Oxygen diffusion and aerobic respiration in soil spheres

An equation relating the diffusion of oxygen into moulded spherical aggregates with their aerobic respiration rates was tested by measuring the effect of oxygen partial pressure on the rates of oxygen uptake of aggregates of known size and water content. By inserting these measurements in the equation values (αˆ) were obtained for a diffusion parameter which under the conditions of the experiments would be expected to be constant. It was found that αˆ; was independent of the oxygen concentration surrounding the spheres, of their respiration rates and, over a limited range, of their water contents. These findings support the validity of the equation. However, αˆ was decreased by increases in the period for which the soil was moistened before being moulded into aggregates, and was slightly larger the larger the spheres. Evidence was obtained that the differences in αˆ resulted from colloids affecting the diffusion properties of water, and by the presence of minute gas‐filled channels in the aggregates. Nevertheless, it appears that the equation may be used to indicate the extent to which respiration of soil aggregates is restricted by inadequate oxygen diffusion.
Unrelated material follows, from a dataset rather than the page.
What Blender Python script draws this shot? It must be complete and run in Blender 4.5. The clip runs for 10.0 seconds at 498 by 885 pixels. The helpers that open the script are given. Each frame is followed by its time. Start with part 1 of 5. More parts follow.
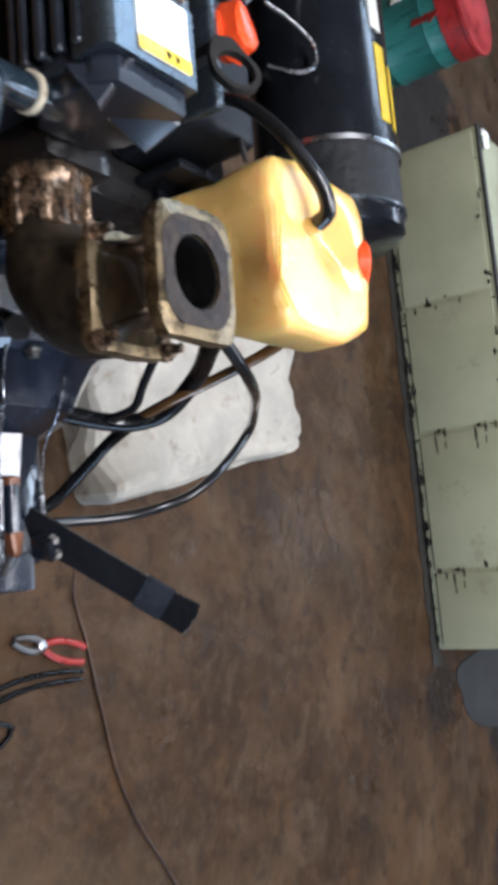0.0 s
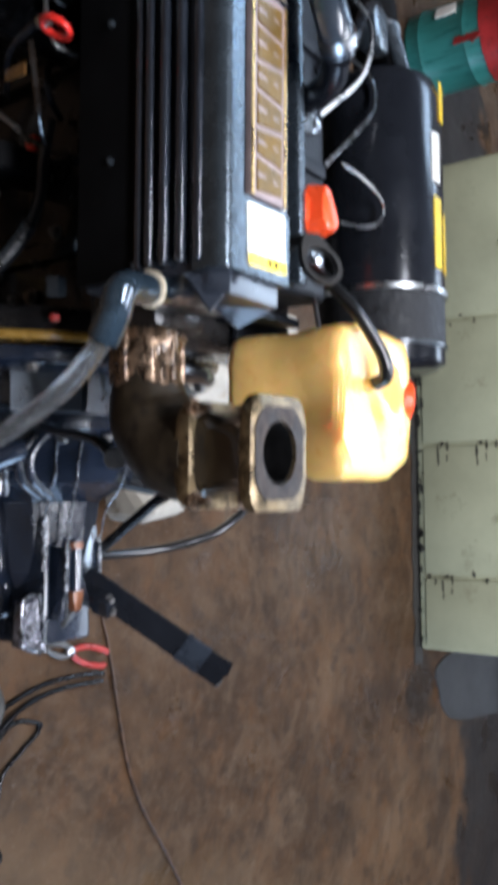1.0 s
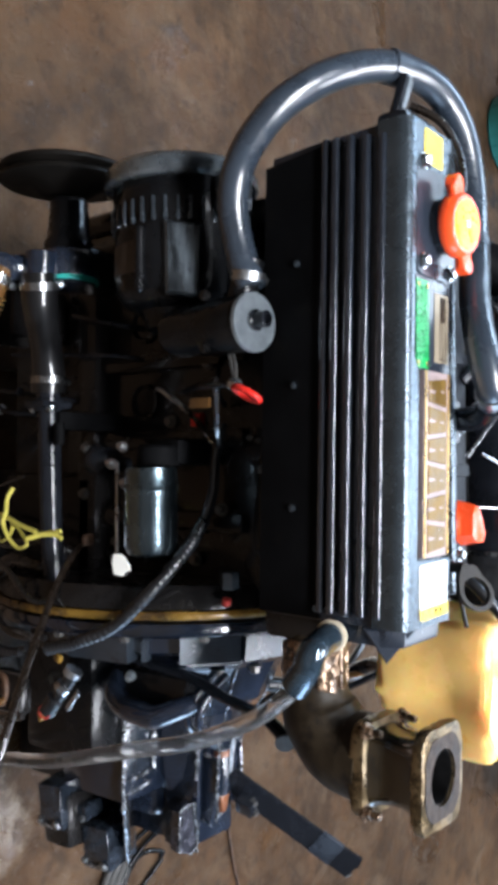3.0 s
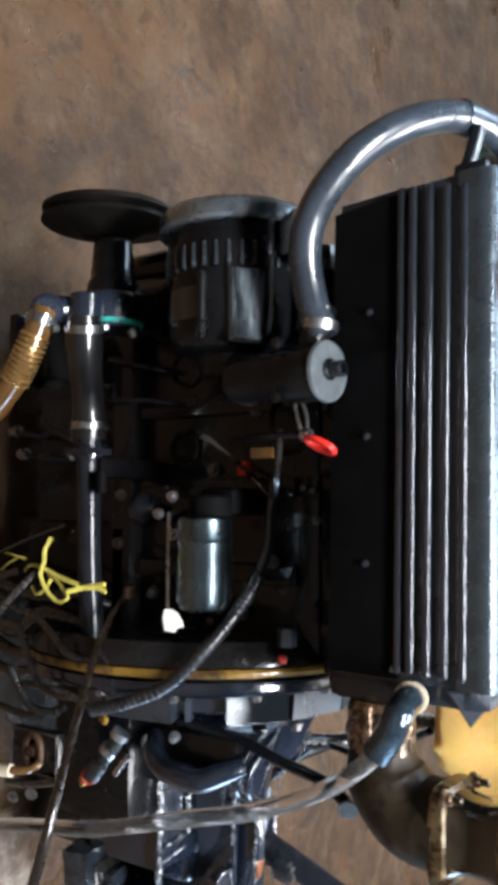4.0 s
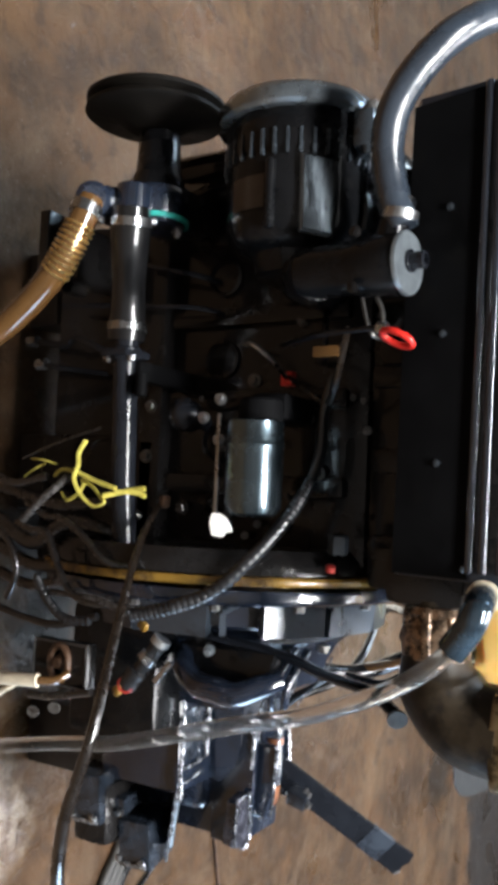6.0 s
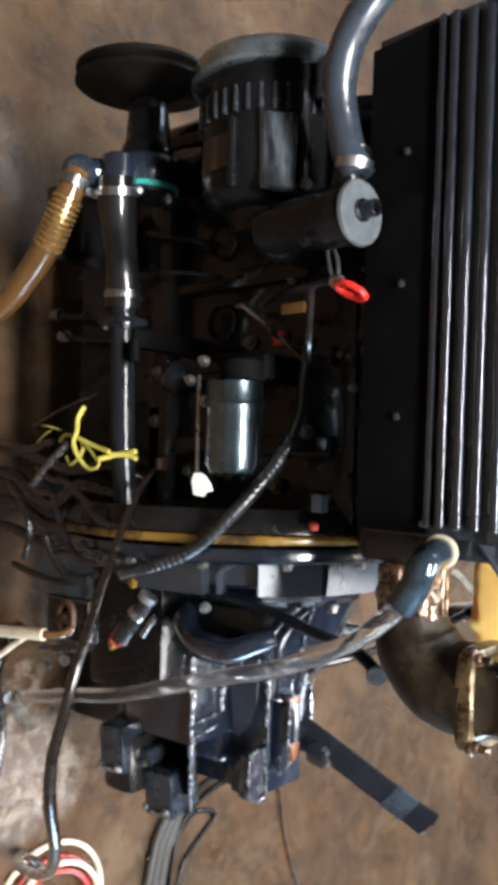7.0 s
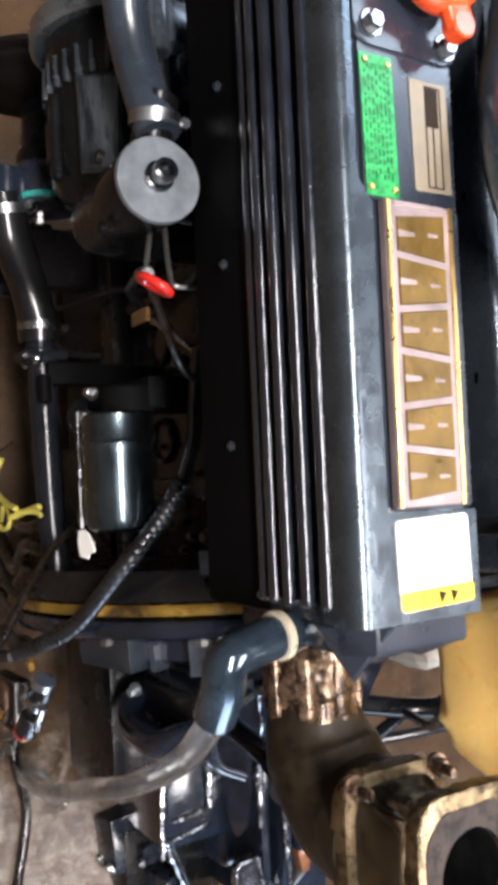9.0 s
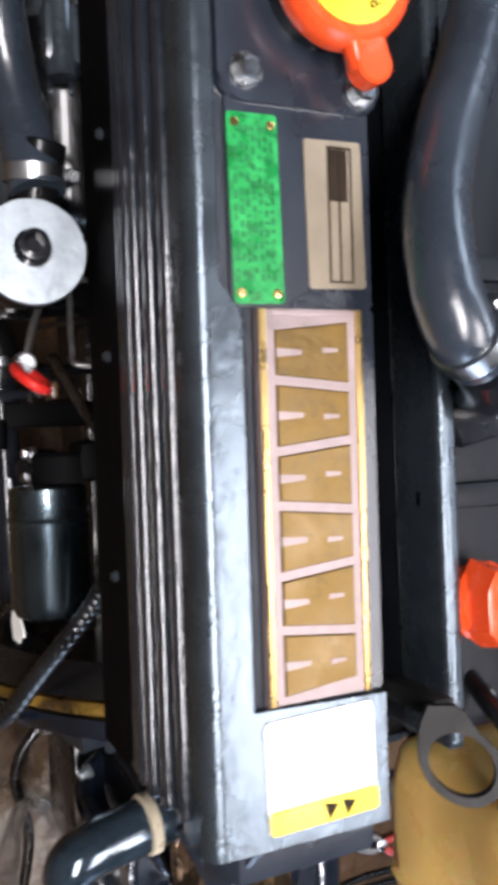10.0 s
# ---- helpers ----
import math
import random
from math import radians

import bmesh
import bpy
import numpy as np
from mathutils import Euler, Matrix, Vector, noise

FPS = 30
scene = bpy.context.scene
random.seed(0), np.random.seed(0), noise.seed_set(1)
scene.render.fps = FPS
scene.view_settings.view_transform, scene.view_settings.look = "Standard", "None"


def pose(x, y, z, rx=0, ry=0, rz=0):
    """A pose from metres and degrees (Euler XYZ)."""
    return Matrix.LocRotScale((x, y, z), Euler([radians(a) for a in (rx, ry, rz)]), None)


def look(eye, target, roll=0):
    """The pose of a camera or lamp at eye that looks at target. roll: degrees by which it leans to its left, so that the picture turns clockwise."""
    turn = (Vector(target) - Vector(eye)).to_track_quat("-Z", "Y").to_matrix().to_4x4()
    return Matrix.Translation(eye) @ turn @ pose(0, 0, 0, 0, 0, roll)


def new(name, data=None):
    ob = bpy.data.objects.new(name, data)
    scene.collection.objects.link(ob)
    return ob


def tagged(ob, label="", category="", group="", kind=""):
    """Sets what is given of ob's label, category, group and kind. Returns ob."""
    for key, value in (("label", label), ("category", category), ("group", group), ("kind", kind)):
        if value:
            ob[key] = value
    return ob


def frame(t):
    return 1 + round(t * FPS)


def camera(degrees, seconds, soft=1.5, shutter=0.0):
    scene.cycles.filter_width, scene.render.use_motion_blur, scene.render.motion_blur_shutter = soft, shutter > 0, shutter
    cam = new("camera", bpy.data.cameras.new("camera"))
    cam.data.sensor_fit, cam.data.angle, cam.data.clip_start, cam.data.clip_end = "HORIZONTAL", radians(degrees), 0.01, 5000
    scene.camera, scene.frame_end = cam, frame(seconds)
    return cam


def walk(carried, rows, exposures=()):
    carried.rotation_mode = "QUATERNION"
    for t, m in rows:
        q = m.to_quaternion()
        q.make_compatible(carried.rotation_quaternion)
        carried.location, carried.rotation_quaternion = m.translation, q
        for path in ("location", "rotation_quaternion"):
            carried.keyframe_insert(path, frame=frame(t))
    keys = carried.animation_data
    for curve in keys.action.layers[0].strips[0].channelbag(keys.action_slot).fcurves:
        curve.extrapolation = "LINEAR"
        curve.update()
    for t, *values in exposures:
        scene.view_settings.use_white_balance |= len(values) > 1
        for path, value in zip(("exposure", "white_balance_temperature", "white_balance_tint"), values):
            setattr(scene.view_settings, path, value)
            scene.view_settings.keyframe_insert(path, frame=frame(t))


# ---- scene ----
cam = camera(32.4, 10.0, soft=5.4, shutter=0.4)
PATH = [
    (0, (0.0, 0.019, 1.488), (-0.24, 1.641, 0.344), 79.9),
    (0.5, (-0.087, -0.14, 1.522), (-0.165, 1.499, 0.377), 84.2),
    (1, (-0.207, -0.164, 1.531), (-0.317, 1.475, 0.391), 87.3),
    (1.5, (-0.44, -0.155, 1.497), (-0.6, 1.472, 0.345), 90.6),
    (2, (-0.524, -0.229, 1.498), (-0.683, 1.362, 0.297), 88.6),
    (2.5, (-0.588, -0.296, 1.529), (-0.678, 1.268, 0.285), 87.0),
    (2.7, (-0.601, -0.328, 1.524), (-0.673, 1.232, 0.274), 87.6),
    (3.8, (-0.645, -0.44, 1.404), (-0.785, 1.185, 0.247), 89.2),
    (4, (-0.637, -0.431, 1.367), (-0.793, 1.198, 0.217), 87.2),
    (4.5, (-0.626, -0.411, 1.226), (-0.65, 1.245, 0.104), 91.0),
    (5, (-0.543, -0.43, 1.181), (-0.573, 1.263, 0.117), 91.5),
    (5.5, (-0.5, -0.472, 1.202), (-0.603, 1.243, 0.178), 90.6),
    (5.7, (-0.507, -0.477, 1.203), (-0.632, 1.24, 0.186), 90.4),
    (6.8, (-0.549, -0.413, 1.299), (-0.565, 1.226, 0.154), 91.6),
    (7, (-0.512, -0.362, 1.385), (-0.563, 1.171, 0.101), 90.1),
    (7.5, (-0.474, -0.184, 1.453), (-0.617, 1.177, -0.005), 85.5),
    (8, (-0.433, -0.05, 1.483), (-0.671, 1.189, -0.069), 79.8),
    (8.5, (-0.463, 0.034, 1.529), (-0.757, 1.212, -0.06), 77.0),
    (9, (-0.534, 0.141, 1.501), (-0.644, 1.2, -0.193), 81.9),
    (9.5, (-0.637, 0.234, 1.486), (-0.653, 1.17, -0.282), 85.5),
    (10, (-0.673, 0.351, 1.47), (-0.641, 1.182, -0.348), 89.7),
]
walk(cam, [(t, look(eye, target, roll)) for t, eye, target, roll in PATH], exposures=[(0.0, -0.9, 6300, 15), (0.6, -0.8, 6100, 15), (1.5, -0.44, 6150, 14), (2.5, -0.3, 6200, 13), (4.0, 0.18, 6400, 11), (5.0, 0.43, 6700, 11), (5.5, 0.36, 6600, 11), (7.5, 0.30, 6780, 13), (8.5, -0.16, 7000, 17), (9.5, -0.56, 6850, 18), (10.0, -0.80, 6750, 18)])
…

Evidence was obtained to support the assumption, used in deriving the equation, that lowering the oxygen concentration did not affect the respiration rate of soil until low concentrations were reached. The respiration rates in the presence of excess oxygen of soil and of baker's yeast were halved when the oxygen concentration in the aqueous phase was reduced to between 2 and 6 μM. Tests of the equation depended on assessing the respiration rates of the aggregates when respiration was not inhibited by lack of oxygen. These assessments were difficult to make because mechanical manipulation of the soil caused an increase in respiration rate that could not be attributed to an improved oxygen supply. The most satisfactory methods of making the assessments were to measure the respiration rates of chopped aggregates under air, and of whole aggregates under high oxygen partial pressures.